3年前に年収1000万円のメガバンクを辞めたTさん(33歳)は、自論をこう語る。
「いまの形態での銀行は存在しなくなる。最終的にいまの形態ではない銀行が新たに誕生すると思っています」
Tさんの転職先は、人工知能を使ったマーケティング戦略を提供する創業8年のベンチャー企業だ。銀行を辞めたことに後悔はないと言い切った。
銀行の将来を不安視してではなく、自分が本当にやりたいことのために起業する人もいる。2013年、複数の投資ファンドを運営する「クラウドクレジット」を設立した杉山智行さん(34歳)だ。東大法学部を卒業後、大和証券SMBCに入社。英国の4大銀行の 1つであるロイズ銀行に転職し、約3600億円もの資金を運用していた。しかし、8年で大手金融機関での仕事に見切りをつけた。
現在は、世界の成長事業に投資するファンドを運営する一方、アフリカや南米で銀行の融資を受けられない個人事業主たちのための低金利の投資ファンドを運営。これは、貧しい国の所得水準を上げるための「社会投資の枠」だという。

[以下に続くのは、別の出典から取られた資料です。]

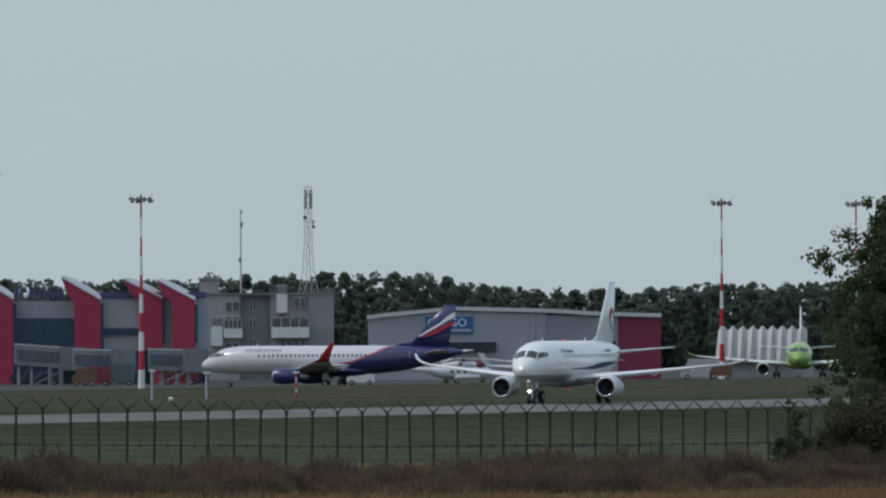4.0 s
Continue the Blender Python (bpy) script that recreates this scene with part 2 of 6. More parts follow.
def ground_material():
    """Mown green grass on the airfield, paled far off for haze, rough tan and olive meadow on the near side of the
    fence.
    """
    m = bpy.data.materials.new("grassland")
    m.use_nodes = True
    nt = m.node_tree
    n, l = nt.nodes.new, nt.links.new
    b = nt.nodes["Principled BSDF"]
    b.inputs["Roughness"].default_value, b.inputs["Specular IOR Level"].default_value = 1.0, 0.0
    tc = n("ShaderNodeTexCoord")
    turn = n("ShaderNodeMapping")
    turn.inputs["Rotation"].default_value = (0, 0, RUNWAY_TURN)
    turn.inputs["Scale"].default_value = (1.0, 0.22, 1.0)
    l(tc.outputs["Object"], turn.inputs["Vector"])

    def grain(scale, detail, lo, hi, vec):
        t = n("ShaderNodeTexNoise")
        t.inputs["Scale"].default_value, t.inputs["Detail"].default_value = scale, detail
        l(vec, t.inputs["Vector"])
        r = n("ShaderNodeValToRGB")
        r.color_ramp.elements[0].position, r.color_ramp.elements[1].position = 0.36, 0.64
        r.color_ramp.elements[0].color, r.color_ramp.elements[1].color = (*lo, 1), (*hi, 1)
        l(t.outputs["Fac"], r.inputs["Fac"])
        return r.outputs["Color"]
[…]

世界を繋げると「絶対面白いのに、やらないと一生後悔する」
杉山さんは、都内のワンルームマンションに一人暮らし。収入は銀行時代の3分の1ほどで、創業以来役員報酬をゼロにしているため貯金もほとんどないという。大きい家に住まないのかと訊かれると、「お金がない。生きていけるお金があればいいかなと」と欲のないことを言っていた。
貪欲に稼ぎたいというよりは、金融のプロだからこそできる社会貢献をしたいようだ。会社をつくったきっかけを、こう語る。

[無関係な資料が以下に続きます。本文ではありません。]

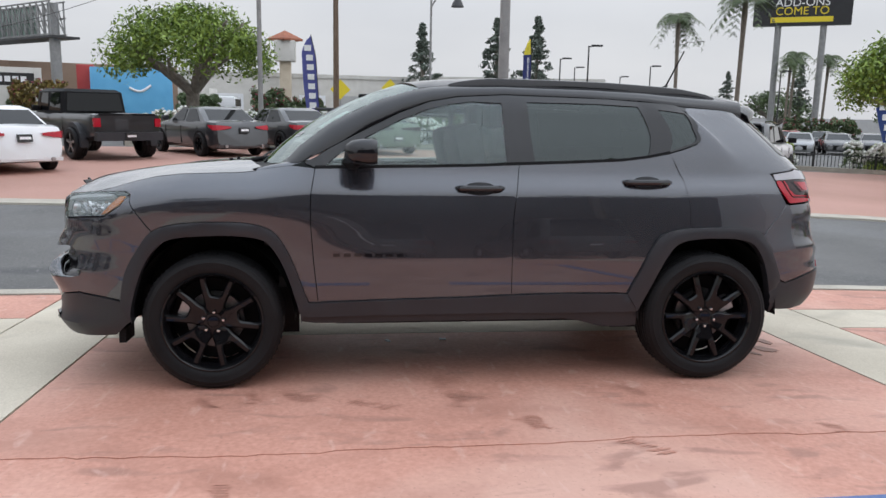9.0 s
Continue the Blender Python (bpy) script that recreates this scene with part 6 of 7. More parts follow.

「世界ではお金がたまっているというよりお金が足りないですし、日本というお金が余っている稀有な国にせっかくいるので。絶対、それをつなげると面白いのに、やらないと一生後悔する」
つまり、お金の余っている国(人)から、貧しくとも商いの資金を必要としている国(人)に、お金を回す手助けをしているのだ。
ネットでは、「金の余ってる日本から金の足りない途上国に投資する、これこそ金融といった感じだな。 これができないメガバンクが凋落するのは必然としか言えない」といったつぶやきも上がっている。

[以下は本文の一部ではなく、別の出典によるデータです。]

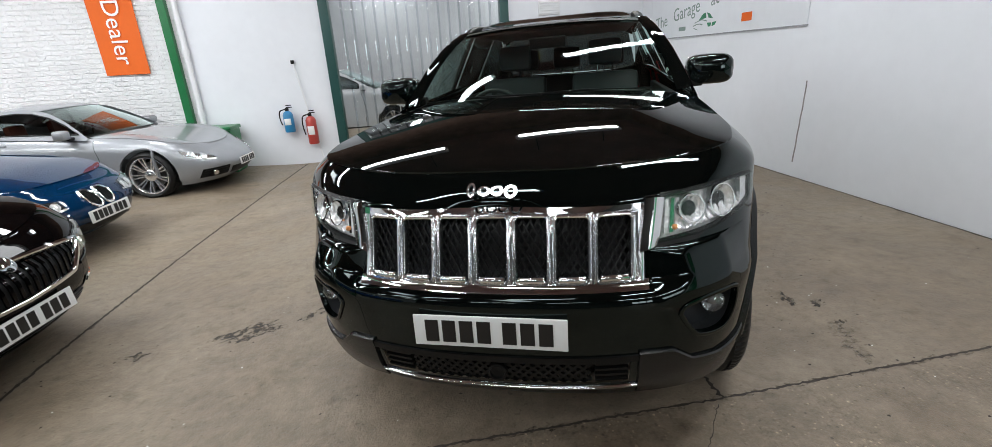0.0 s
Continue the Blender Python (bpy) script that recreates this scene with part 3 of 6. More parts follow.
def wheel(parent, at, side, R, rim, width, style, alloy, turn=0.3, steer=0.0):
    """A road wheel with its outer face at +x when side is 1."""
    h = width / 2
    w = new("wheel")
    w.parent = parent
    w.matrix_local = pose(*at, 0, 0, (0 if side > 0 else 180) + steer)
    # tyre: lugs cut into the shoulders, grooves round the tread
    bm = bmesh.new()
    fine = style == "five_wide"
    n = 324 if fine else 96
    prof = [(rim - 0.004, h - 0.020), (rim + 0.012, h - 0.006), (rim + (R - rim) * 0.45, h + 0.006), (R - 0.035, h - 0.002), (R - 0.014, h - 0.018)]
    tread = [(R - 0.003, h - 0.036), (R, h - 0.055), (R - 0.010, h - 0.0555), (R - 0.010, h - 0.065), (R, h - 0.0655), (R, 0.030), (R - 0.010, 0.0295), (R - 0.010, 0.019), (R, 0.0185)]
    full = prof + tread
    full = full + [(r, -a) for r, a in full[::-1]]
    rings = []
    for i, (r, a) in enumerate(full):
        lug = 5 <= i <= 6 or len(full) - 7 <= i <= len(full) - 6
        rings.append([bm.verts.new((a, (r - (0.006 if lug and k % (4 if fine else 3) == 0 else 0)) * math.cos(2 * math.pi * (k + (0.5 if a < 0 else 0)) / n), (r - (0.006 if lug and k % (4 if fine else 3) == 0 else 0)) * math.sin(2 * math.pi * (k + (0.5 if a < 0 else 0)) / n))) for k in range(n)])
    for p, q in zip(rings, rings[1:]):
        for k in range(n):
            bm.faces.new((p[k], p[(k + 1) % n], q[(k + 1) % n], q[k]))
    part("tyre", bm, RUBBER, w, label="black rubber tyre")
    bm = bmesh.new()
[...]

ちなみにクラウドクレジットの社員37人の多くは、メガバンクや外資系金融機関からの転職組だ。元みずほ銀行の男性社員(34歳)は、「自分が思い描いていた金融を、この組織なら実現できる」と語り、かつて英・バークレイズ銀行にいた47歳の男性社員は「新しい商品を自分で作って、それが世に売り出される面白さを感じる」と、それぞれ満足そうな笑顔で語っていた。
銀行マンは数字ばかり追っている実務屋というイメージがあったが、金融業は人の夢や暮らしを支援する醍醐味のある仕事なのだ。もちろんそればかりではないだろうが、そういう夢のある面が大きい仕事だと、少しわかった気がした。